Because the tails of the distribution have higher probability than a normal distribution such a distribution is called a fat-tailed distribution. But the probability of small deviations is also higher than for a normal distribution. What are under-occurring are the medium deviations from the mean. A period in which only small deviations occur may beguile the investor into thinking a stock has low volatility when, if fact, a fat-tailed distribution has infinite volatility.

Another chronic problem with LTCM's strategy is that although the traders took a large number of separate positions there was effectively no benefits for risk-reduction through diversification in a financial crisis because, in effect, most of the separate transactions were the same bet on the stabilization of the markets and a return to equilibrium.

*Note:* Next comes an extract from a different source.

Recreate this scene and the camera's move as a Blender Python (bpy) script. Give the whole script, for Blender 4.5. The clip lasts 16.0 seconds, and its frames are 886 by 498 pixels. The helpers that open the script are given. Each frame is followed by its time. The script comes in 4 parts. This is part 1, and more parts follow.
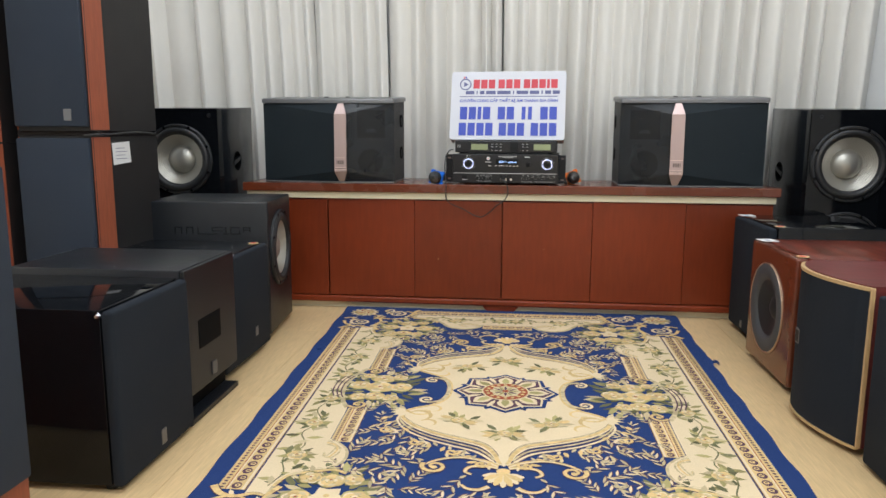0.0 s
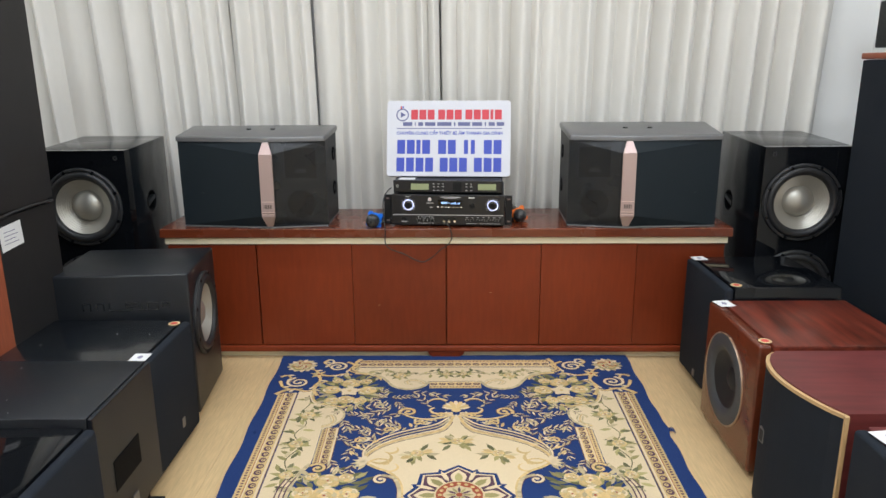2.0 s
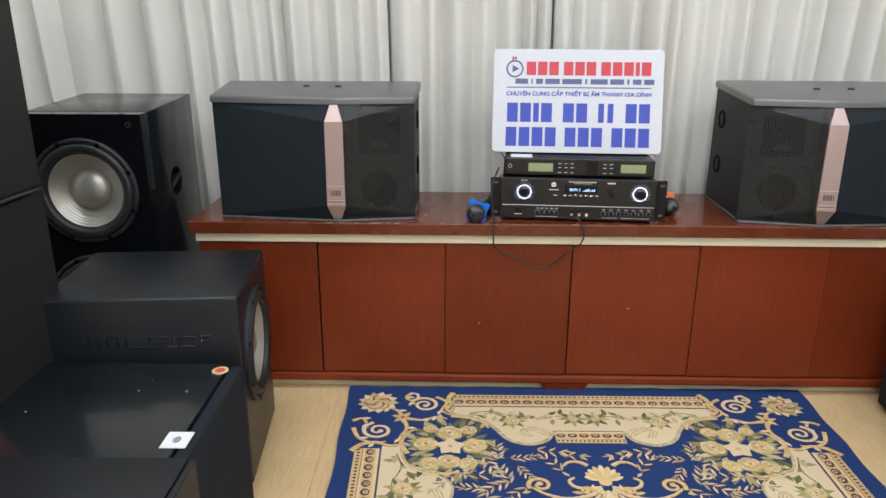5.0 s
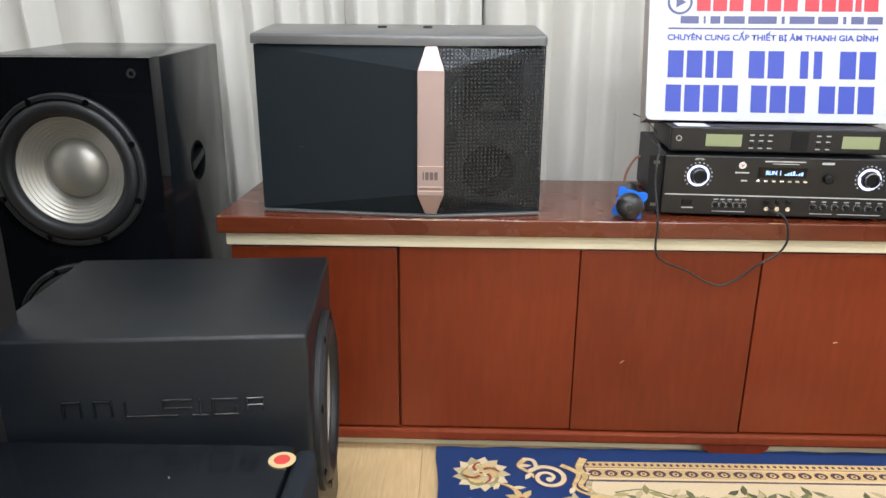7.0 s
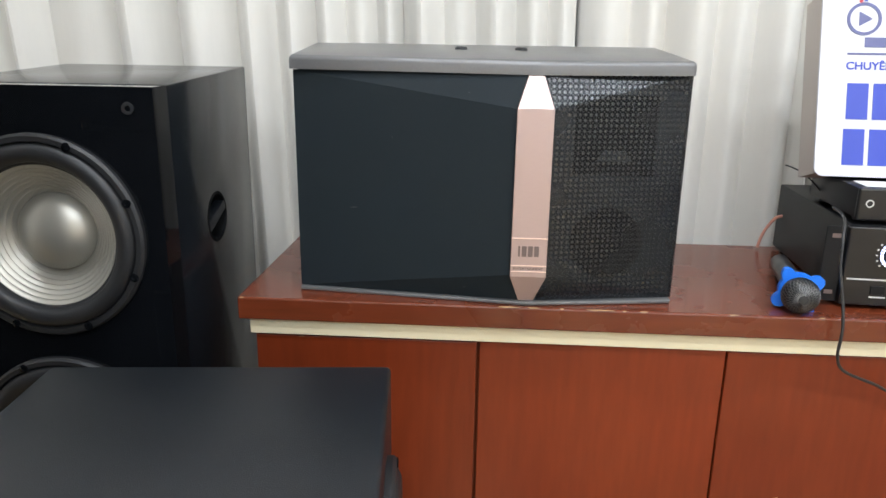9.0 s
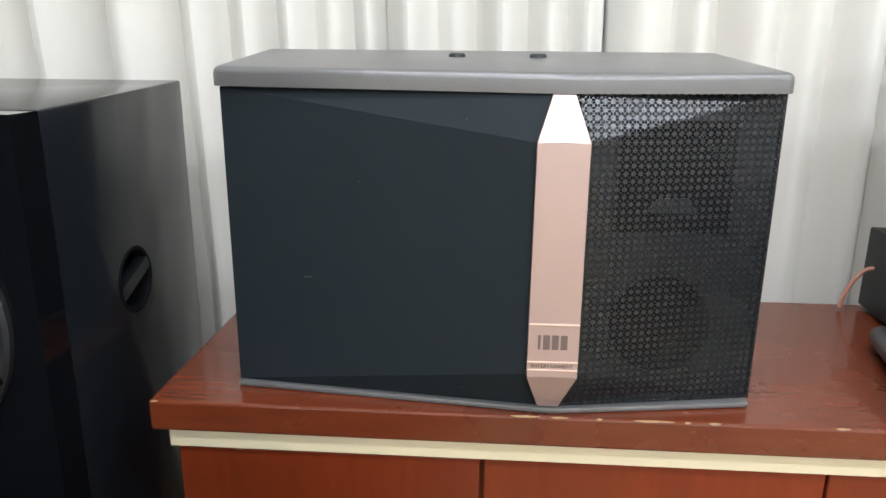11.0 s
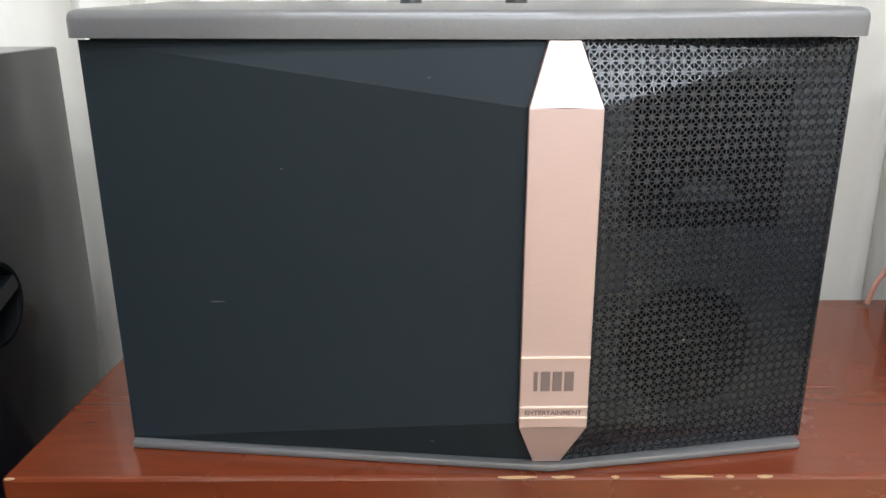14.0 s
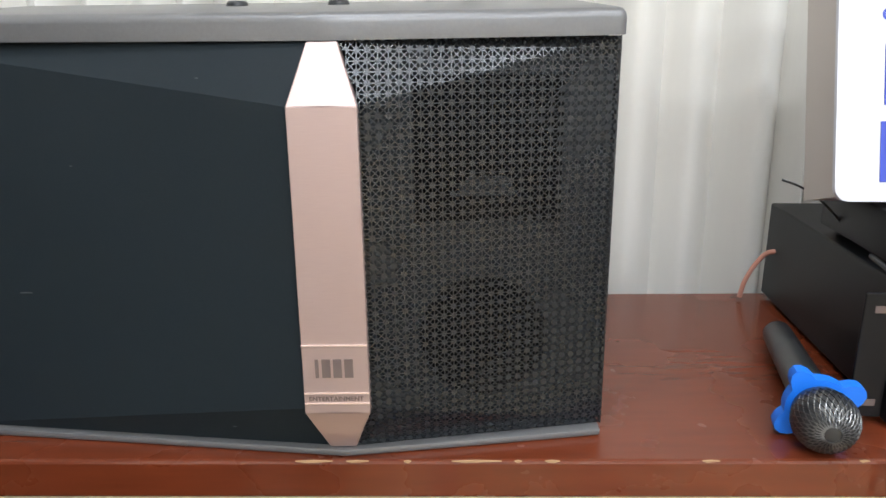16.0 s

With losses of capital by LTCM its bank lenders became worried about the security of their loans. In the fall of 1998 when LTCM was on the brink of failure the Federal Reserve Bank of New York brought the lenders together and brokered a bailout. Some fourteen or so banks contributed about $300 million each to raise a $3.65 billion loan fund. That fund along with the equity still held by LTCM enabled it to withstand the turmoil in the markets. Another financial crisis occurred in the form of unusually high spreads on swaps. LTCM was reorganized and continued to operate. By the next year it paid off its loans and was effectively liquidated by early 2000.